Meer dan 1600 werknemers ontslagen, invallen in kantoren van vakbonden en huizen van vakbondsleiders, 14 vakbondsleiders- en activisten opgepakt, aanklachten ingediend tegen 700 werknemers en vakbondsleiders. De Bengaalse regering en werkgeversfederatie BGMEA schuwen geen enkel middel om een einde te maken aan de protesten in Ashulia, een wijk van Dhaka, Bangladesh.
In december brak een spontane staking uit in de kledingfabriek Windy Apparels in Ashulia, een wijk in Dhaka, de hoofdstad van Bangladesh. De staking en de protesten deinden uit naar andere kledingfabrieken in de regio. Vele daarvan maken kleding voor bekende Westerse merken (H&M, Zara, Gap, C&A,...). De eis was een hoger minimumloon, tussen de 15.000 en 16.000 taka (179-190 euro) per maand. Met het huidige minimumloon van 5.300 taka (63 euro), dat al dateert van 2013, moeten ze huur, vervoer, gezondheidszorg en eten betalen. De huur van een kamer kost echter al 2500 tot 4500 taka per maand.

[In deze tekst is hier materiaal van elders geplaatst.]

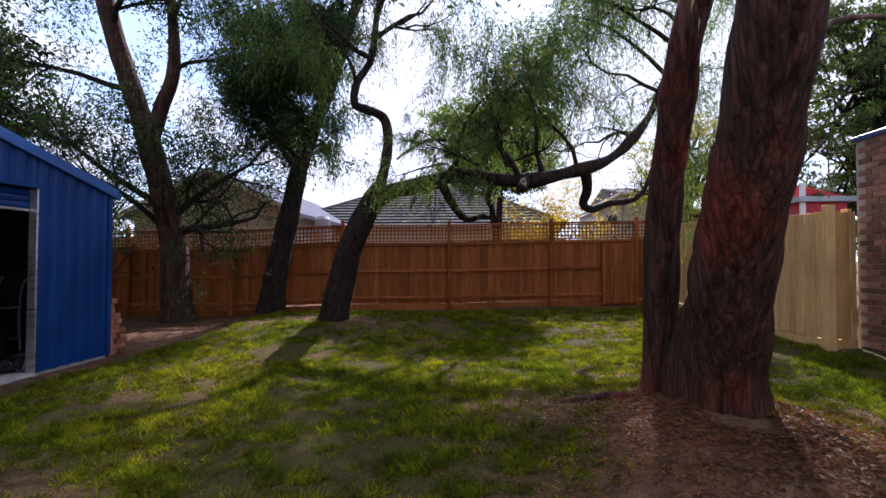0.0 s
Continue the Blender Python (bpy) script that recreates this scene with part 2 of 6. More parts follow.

Maar in plaats van loonopslag, kregen meer dan 1600 werknemers hun ontslagbrief. Er werd klacht ingediend tegen 700 werknemers en vakbondsleiders. Ze worden beschuldigd van vandalisme, plundering, bedreiging van medearbeiders en het aanvallen van fabriekskaders. Veertien vakbondsleiders en -activisten, van wie velen niet eens betrokken waren bij de protesten, werden gearresteerd. Zeker 11 van hen zitten nog in de gevangenis. Het lijkt erop dat ze gearresteerd werden op basis van wet 'Bijzondere Bevoegdheden' van 1974, bekend als de 'zwarte wet' van Bangladesh, die de regering toelaat mensen preventief in hechtenis te nemen.
Als antwoord op die represailles stuurden 26 arbeidsrechtenorganisaties, waaronder de internationale Schone Kleren Campagne, een gezamenlijke brief naar een twintigtal van de grootste kledingmerken en distributiebedrijven die aankopen in Bangladesh. Onder hen H&M, GAP, Inditex (Zara, Berschka), Next en C&A. Die brief van 23 december 2016 roept de bedrijven op om “onmiddellijk de regering van Bangladesh te contacteren en te eisen dat de gevangen arbeidsleid(st)ers vrijgelaten worden, dat de verblijfsplaats van elke arbeidsleider of voorvechter van wie men niet weet waar hij of zij zich bevindt, wordt bekendgemaakt, alle ongefundeerde beschuldigingen tegen deze leiders ingetrokken worden en alle pesterijen en intimidatie tegen arbeidsactivisten die hun fundamenteel recht van meningsuiting en vereniging uitoefenen, zouden ophouden.”
Bangladesh kent een lange geschiedenis van intimidatie en geweld tegen activisten van onafhankelijke vakbonden en werknemersorganisaties. In 2010 werden voorzitter Babul Akhter van de Bangladesh Garment and Independent Workers Federation (BGIWF) en actievoerders Kalpona Akter en Aminul Islam van het Bangladesh Center for Worker Solidarity (BCWS) gearresteerd tijdens een staking voor hoger loon. Tijdens hun gevangenschap werden ze gemarteld, geslagen en bedreigd met de dood. In 2012 werd Aminul Islam brutaal vermoord. Een onafhankelijk en onpartijdig onderzoek vond nooit plaats. Deze nieuwe ronde van aanvallen tegen vakbonden is een duidelijke stap achteruit voor de kledingindustrie van Bangladesh.
De Internationale Arbeidsorganisatie (IAO) en de Europese Unie hadden er al eerder op gewezen dat de regering het recht op vrijheid van vereniging van de werknemers niet beschermt en eisten dat de regering concrete stappen zou nemen om de wetten en het beleid in overeenstemming te brengen met de internationale normen. Als het de kledingmerken menens is met hun engagementen om ‘schonere’ kleding te verkopen, moeten ook zij eisen dat de fundamentele rechten van de arbeiders gerespecteerd worden.
Foto: Kledingarbeiders in Bangladesh kunnen hun gezin niet onderhouden met een mimimumloon van 63 euro per maand.